From: Suparna Bhattacharya <suparna@in.ibm.com>

Fixes the following remaining issues with the DIO code:

1. During DIO file extends, intermediate writes could extend i_size
   exposing unwritten blocks to intermediate reads (Soln: Don't drop i_sem
   for file extends)

2. AIO-DIO file extends may update i_size before I/O completes,
   exposing unwritten blocks to intermediate reads.  (Soln: Force AIO-DIO
   file extends to be synchronous)

3. AIO-DIO writes to holes call aio_complete() before falling back to
   buffered I/O !  (Soln: Avoid calling aio_complete() if -ENOTBLK)

4. AIO-DIO writes to an allocated region followed by a hole, falls back
   to buffered i/o without waiting for already submitted i/o to complete;
   might return to user-space, which could overwrite the buffer contents
   while they are still being written out by the kernel (Soln: Always wait
   for submitted i/o to complete before falling back to buffered i/o)



 25-akpm/fs/direct-io.c |   57 ++++++++++++++++++++++++++++++++++++++++---------
 1 files changed, 47 insertions(+), 10 deletions(-)

diff -puN fs/direct-io.c~dio-aio-fixes fs/direct-io.c
--- 25/fs/direct-io.c~dio-aio-fixes	Tue Nov 25 17:05:58 2003
+++ 25-akpm/fs/direct-io.c	Tue Nov 25 17:05:58 2003
@@ -209,7 +209,7 @@ static struct page *dio_get_page(struct 
  */
 static void dio_complete(struct dio *dio, loff_t offset, ssize_t bytes)
 {
-	if (dio->end_io)
+	if (dio->end_io && dio->result)
 		dio->end_io(dio->inode, offset, bytes, dio->map_bh.b_private);
 	if (dio->needs_locking)
 		up_read(&dio->inode->i_alloc_sem);
@@ -225,8 +225,14 @@ static void finished_one_bio(struct dio 
 		if (dio->is_async) {
 			dio_complete(dio, dio->block_in_file << dio->blkbits,
 					dio->result);
-			aio_complete(dio->iocb, dio->result, 0);
-			kfree(dio);
+			/* Complete AIO later if falling back to buffered i/o */
+			if (dio->result != -ENOTBLK) {
+				aio_complete(dio->iocb, dio->result, 0);
+				kfree(dio);
+			} else {
+				if (dio->waiter)
+					wake_up_process(dio->waiter);
+			}
 		}
 	}
 }
@@ -877,8 +883,6 @@ direct_io_worker(int rw, struct kiocb *i
 	int ret2;
 	size_t bytes;
 
-	dio->is_async = !is_sync_kiocb(iocb);
-
 	dio->bio = NULL;
 	dio->inode = inode;
 	dio->rw = rw;
@@ -975,10 +979,11 @@ direct_io_worker(int rw, struct kiocb *i
 	dio_cleanup(dio);
 
 	/*
-	 * All new block allocations have been performed.  We can let i_sem
-	 * go now.
+	 * All block lookups have been performed.

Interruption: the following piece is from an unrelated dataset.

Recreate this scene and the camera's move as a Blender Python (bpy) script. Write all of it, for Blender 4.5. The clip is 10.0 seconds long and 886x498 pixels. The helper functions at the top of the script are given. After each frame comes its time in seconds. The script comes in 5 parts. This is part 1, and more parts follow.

For READ requests
+	 * we can let i_sem go now that its achieved its purpose
+	 * of protecting us from looking up uninitialized blocks.
 	 */
-	if (dio->needs_locking)
+	if ((rw == READ) && dio->needs_locking)
 		up(&dio->inode->i_sem);
 
 	/*
@@ -988,8 +993,29 @@ direct_io_worker(int rw, struct kiocb *i
 	if (dio->is_async) {
 		if (ret == 0)
 			ret = dio->result;	/* Bytes written */
+		if (ret == -ENOTBLK) {
+			/*
+			 * The request will be reissued via buffered I/O
+			 * when we return; Any I/O already issued
+			 * effectively becomes redundant.
+			 */
+			dio->result = ret;
+			dio->waiter = current;
+		}
 		finished_one_bio(dio);		/* This can free the dio */
 		blk_run_queues();
+		if (ret == -ENOTBLK) {
+			/*
+			 * Wait for already issued I/O to drain out and
+			 * release its references to user-space pages
+			 * before returning to fallback on buffered I/O
+			 */
+			set_current_state(TASK_UNINTERRUPTIBLE);
+			while (atomic_read(&dio->bio_count))
+				io_schedule();
+			set_current_state(TASK_RUNNING);
+			dio->waiter = NULL;
+		}
 	} else {
 		finished_one_bio(dio);
 		ret2 = dio_await_completion(dio);
@@ -1009,6 +1035,9 @@ direct_io_worker(int rw, struct kiocb *i
 				ret = i_size - offset;
 		}
 		dio_complete(dio, offset, ret);
+		/* We could have also come here on an AIO file extend */
+		if (!is_sync_kiocb(iocb) && (ret != -ENOTBLK))
+			aio_complete(iocb, ret, 0);
 		kfree(dio);
 	}
 	return ret;
@@ -1035,6 +1064,7 @@ __blockdev_direct_IO(int rw, struct kioc
 	unsigned bdev_blkbits = 0;
 	unsigned blocksize_mask = (1 << blkbits) - 1;
 	ssize_t retval = -EINVAL;
+	loff_t end = offset;
 	struct dio *dio;
 	int needs_locking;
 
@@ -1053,6 +1083,7 @@ __blockdev_direct_IO(int rw, struct kioc
 	for (seg = 0; seg < nr_segs; seg++) {
 		addr = (unsigned long)iov[seg].iov_base;
 		size = iov[seg].iov_len;
+		end += size;
 		if ((addr & blocksize_mask) || (size & blocksize_mask))  {
 			if (bdev)
 				 blkbits = bdev_blkbits;
@@ -1087,11 +1118,17 @@ __blockdev_direct_IO(int rw, struct kioc
 		down_read(&inode->i_alloc_sem);
 	}
 	dio->needs_locking = needs_locking;
+	/*
+	 * For file extending writes updating i_size before data
+	 * writeouts complete can expose uninitialized blocks. So
+	 * even for AIO, we need to wait for i/o to complete before
+	 * returning in this case.
+	 */
+	dio->is_async = !is_sync_kiocb(iocb) && !((rw == WRITE) &&
+		(end > i_size_read(inode)));
 
 	retval = direct_io_worker(rw, iocb, inode, iov, offset,
 				nr_segs, blkbits, get_blocks, end_io, dio);
-	if (needs_locking && rw == WRITE)
-		down(&inode->i_sem);
 out:
 	return retval;
 }

_